Text which is written by professional writers tends to be longer, more varied, and have more complex sentence structure, all of which is hard to understand by machine.

Is there a human in the loop?

In some applications, there will be human review of the results. Such applications will generally be more tolerant of errors produced by the understanding algorithms.
For example, a system may extract statements which indicate compliance violations. These would, of necessity, need to be checked by a compliance officer to determine if a rule was actually violated.

Is entity extraction the only requirement?

Applications that only extract entities are much easier to create than extracting more sophisticated understanding, such as facts, sentiment, relationships, or multiple coordinated metadata values.

Do you have known entities?

Known entities come from entity lists that have been previously gathered ahead of time. These can be things like employees (from an employee directory), office locations, public companies, countries, etc.
Unknown entities are not previously known to the system.

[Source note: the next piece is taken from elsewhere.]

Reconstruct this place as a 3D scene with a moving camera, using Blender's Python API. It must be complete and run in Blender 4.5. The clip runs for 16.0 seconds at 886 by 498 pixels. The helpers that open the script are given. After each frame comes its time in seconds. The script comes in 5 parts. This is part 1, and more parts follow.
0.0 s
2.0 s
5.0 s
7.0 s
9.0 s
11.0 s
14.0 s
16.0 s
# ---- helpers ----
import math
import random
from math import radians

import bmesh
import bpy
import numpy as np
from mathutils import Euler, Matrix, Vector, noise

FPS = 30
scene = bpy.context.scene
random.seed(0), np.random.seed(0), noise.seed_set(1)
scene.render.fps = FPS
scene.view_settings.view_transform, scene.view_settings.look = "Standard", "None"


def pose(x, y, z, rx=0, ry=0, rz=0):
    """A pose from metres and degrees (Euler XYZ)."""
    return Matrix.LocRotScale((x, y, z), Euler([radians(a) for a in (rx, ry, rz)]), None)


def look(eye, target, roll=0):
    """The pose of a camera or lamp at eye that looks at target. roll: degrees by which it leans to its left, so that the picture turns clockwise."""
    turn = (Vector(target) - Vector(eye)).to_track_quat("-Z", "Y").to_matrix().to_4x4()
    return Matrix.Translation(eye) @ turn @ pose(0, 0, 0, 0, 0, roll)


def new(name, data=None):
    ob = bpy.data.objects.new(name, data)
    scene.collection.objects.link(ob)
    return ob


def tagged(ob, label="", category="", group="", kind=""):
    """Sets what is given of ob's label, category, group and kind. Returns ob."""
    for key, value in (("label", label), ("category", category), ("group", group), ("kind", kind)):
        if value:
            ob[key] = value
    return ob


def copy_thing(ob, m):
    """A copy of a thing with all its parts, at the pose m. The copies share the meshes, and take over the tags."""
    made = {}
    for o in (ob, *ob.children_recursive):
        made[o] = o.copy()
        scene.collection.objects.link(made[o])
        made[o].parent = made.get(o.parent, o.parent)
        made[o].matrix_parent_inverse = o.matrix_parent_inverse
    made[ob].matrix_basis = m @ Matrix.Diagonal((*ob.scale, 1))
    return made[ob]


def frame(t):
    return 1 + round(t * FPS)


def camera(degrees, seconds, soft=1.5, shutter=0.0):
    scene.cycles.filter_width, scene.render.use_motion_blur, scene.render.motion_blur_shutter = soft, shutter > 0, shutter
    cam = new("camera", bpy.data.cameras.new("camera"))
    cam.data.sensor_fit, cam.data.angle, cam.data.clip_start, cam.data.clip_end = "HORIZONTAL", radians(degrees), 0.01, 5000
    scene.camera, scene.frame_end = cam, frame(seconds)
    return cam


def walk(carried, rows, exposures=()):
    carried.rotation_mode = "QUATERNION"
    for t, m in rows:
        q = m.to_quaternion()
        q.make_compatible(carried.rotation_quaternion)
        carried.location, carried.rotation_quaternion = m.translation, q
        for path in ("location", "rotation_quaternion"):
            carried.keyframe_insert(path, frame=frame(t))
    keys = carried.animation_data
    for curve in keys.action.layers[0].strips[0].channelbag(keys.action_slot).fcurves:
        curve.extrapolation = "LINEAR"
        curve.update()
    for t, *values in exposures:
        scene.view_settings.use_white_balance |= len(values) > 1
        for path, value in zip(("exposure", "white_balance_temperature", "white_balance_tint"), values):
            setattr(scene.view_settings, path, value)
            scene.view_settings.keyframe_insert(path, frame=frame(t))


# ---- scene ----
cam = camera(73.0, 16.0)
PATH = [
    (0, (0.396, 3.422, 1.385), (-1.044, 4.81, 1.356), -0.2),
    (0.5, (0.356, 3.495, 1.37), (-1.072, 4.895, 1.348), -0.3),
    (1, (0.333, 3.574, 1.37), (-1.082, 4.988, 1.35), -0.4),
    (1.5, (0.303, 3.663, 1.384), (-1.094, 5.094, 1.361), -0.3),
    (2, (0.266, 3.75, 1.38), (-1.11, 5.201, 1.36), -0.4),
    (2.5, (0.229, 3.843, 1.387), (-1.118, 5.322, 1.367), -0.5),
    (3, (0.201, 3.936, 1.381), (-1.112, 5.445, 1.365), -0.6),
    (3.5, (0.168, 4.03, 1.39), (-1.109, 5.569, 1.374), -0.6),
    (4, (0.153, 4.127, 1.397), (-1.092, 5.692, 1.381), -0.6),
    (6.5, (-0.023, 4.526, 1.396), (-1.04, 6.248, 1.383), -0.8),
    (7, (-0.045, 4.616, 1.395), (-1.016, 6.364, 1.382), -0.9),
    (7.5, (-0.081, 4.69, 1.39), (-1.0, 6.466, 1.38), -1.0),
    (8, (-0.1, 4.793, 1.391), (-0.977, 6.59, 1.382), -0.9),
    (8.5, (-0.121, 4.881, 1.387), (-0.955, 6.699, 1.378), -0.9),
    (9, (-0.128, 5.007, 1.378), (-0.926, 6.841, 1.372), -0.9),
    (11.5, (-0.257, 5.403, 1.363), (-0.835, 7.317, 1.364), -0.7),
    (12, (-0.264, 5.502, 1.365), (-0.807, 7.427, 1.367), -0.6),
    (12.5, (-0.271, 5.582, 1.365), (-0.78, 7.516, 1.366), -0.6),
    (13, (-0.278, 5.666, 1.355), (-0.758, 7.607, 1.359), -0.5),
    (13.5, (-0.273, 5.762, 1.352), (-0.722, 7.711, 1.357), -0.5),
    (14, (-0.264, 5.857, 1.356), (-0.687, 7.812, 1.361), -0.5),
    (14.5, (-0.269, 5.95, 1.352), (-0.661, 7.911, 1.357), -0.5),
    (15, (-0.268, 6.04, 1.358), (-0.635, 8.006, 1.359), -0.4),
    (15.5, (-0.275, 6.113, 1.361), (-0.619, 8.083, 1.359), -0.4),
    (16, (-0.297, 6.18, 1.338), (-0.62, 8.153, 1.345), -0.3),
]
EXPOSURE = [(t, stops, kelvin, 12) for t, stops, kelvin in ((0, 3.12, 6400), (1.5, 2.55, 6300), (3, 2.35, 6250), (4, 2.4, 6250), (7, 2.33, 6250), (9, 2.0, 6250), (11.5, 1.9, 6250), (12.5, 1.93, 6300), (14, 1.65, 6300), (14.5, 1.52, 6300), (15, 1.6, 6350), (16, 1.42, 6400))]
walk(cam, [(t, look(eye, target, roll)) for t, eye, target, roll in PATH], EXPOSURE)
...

These can include people names, company names, locations, etc. Unknown entities can only be determined by looking at names in context.

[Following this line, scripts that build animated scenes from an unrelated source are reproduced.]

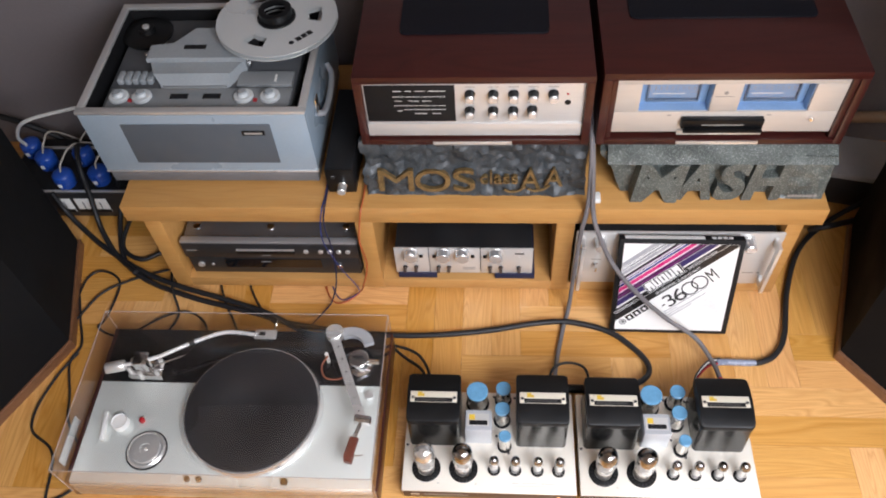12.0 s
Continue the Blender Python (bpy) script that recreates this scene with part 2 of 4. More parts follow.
# ---- mesh tools ----
def thing(name, at, label, category, group="", turn=0):
    ob = new(name)
    ob.empty_display_size = 0.05
    ob.matrix_basis = pose(*at, 0, 0, turn)
    return tagged(ob, label, category, group)


PLACED = {}


def placed(name, at, label, category, group=""):
    """A thing whose parts are given in room coordinates."""
    ob = thing(name, at, label, category, group)
    PLACED[ob.name] = Matrix.Translation(at).inverted()
    return ob


def part(name, bm, material, parent=None, label="", smooth=40):
    me = bpy.data.meshes.new(name)
    bmesh.ops.recalc_face_normals(bm, faces=bm.faces)
    bm.to_mesh(me)
    bm.free()
    me.materials.append(material)
    me.polygons.foreach_set("use_smooth", [True] * len(me.polygons))
    me.set_sharp_from_angle(angle=radians(smooth))
    ob = new(name, me)
    ob.parent = parent
    if parent and parent.name in PLACED:
        ob.matrix_parent_inverse = PLACED[parent.name]
    return tagged(ob, label)


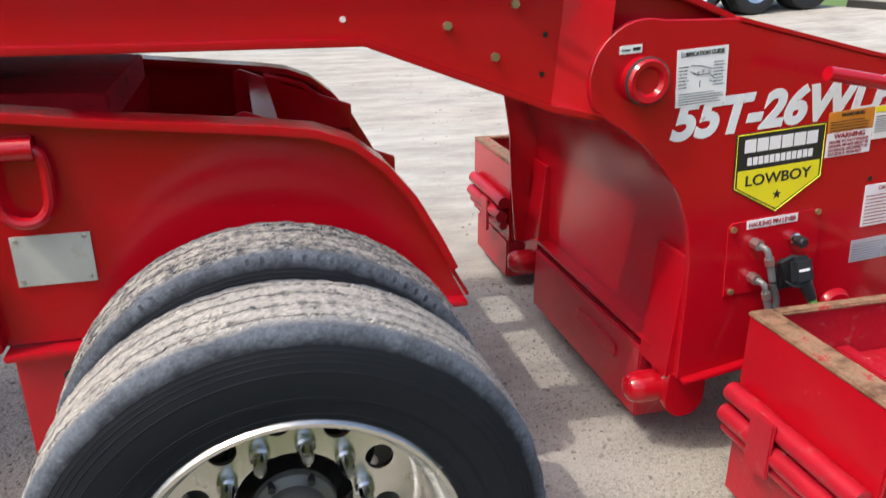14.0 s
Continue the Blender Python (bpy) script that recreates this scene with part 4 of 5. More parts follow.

Is entity-tagged text available?

Unknown entities will need to be determined based on context (e.g. the words around the entity). This can be done statistically if sufficient tagged examples exist.
Sometimes (rarely) entity-tagged text can come from public sources. Other times it may come from tagging in the content (e.g. embedded HTML markup) or by watching the user interact with cut and paste.

Can you afford to manually create entity-tagged examples?

If entity-tagged text is not available, then it may need to be manually created. This can be an expensive process, since, usually 500+ examples are required to achieve good accuracy. To achieve > 80% accuracy, as many as 2,000 to 5,000 examples may be required for good accuracy.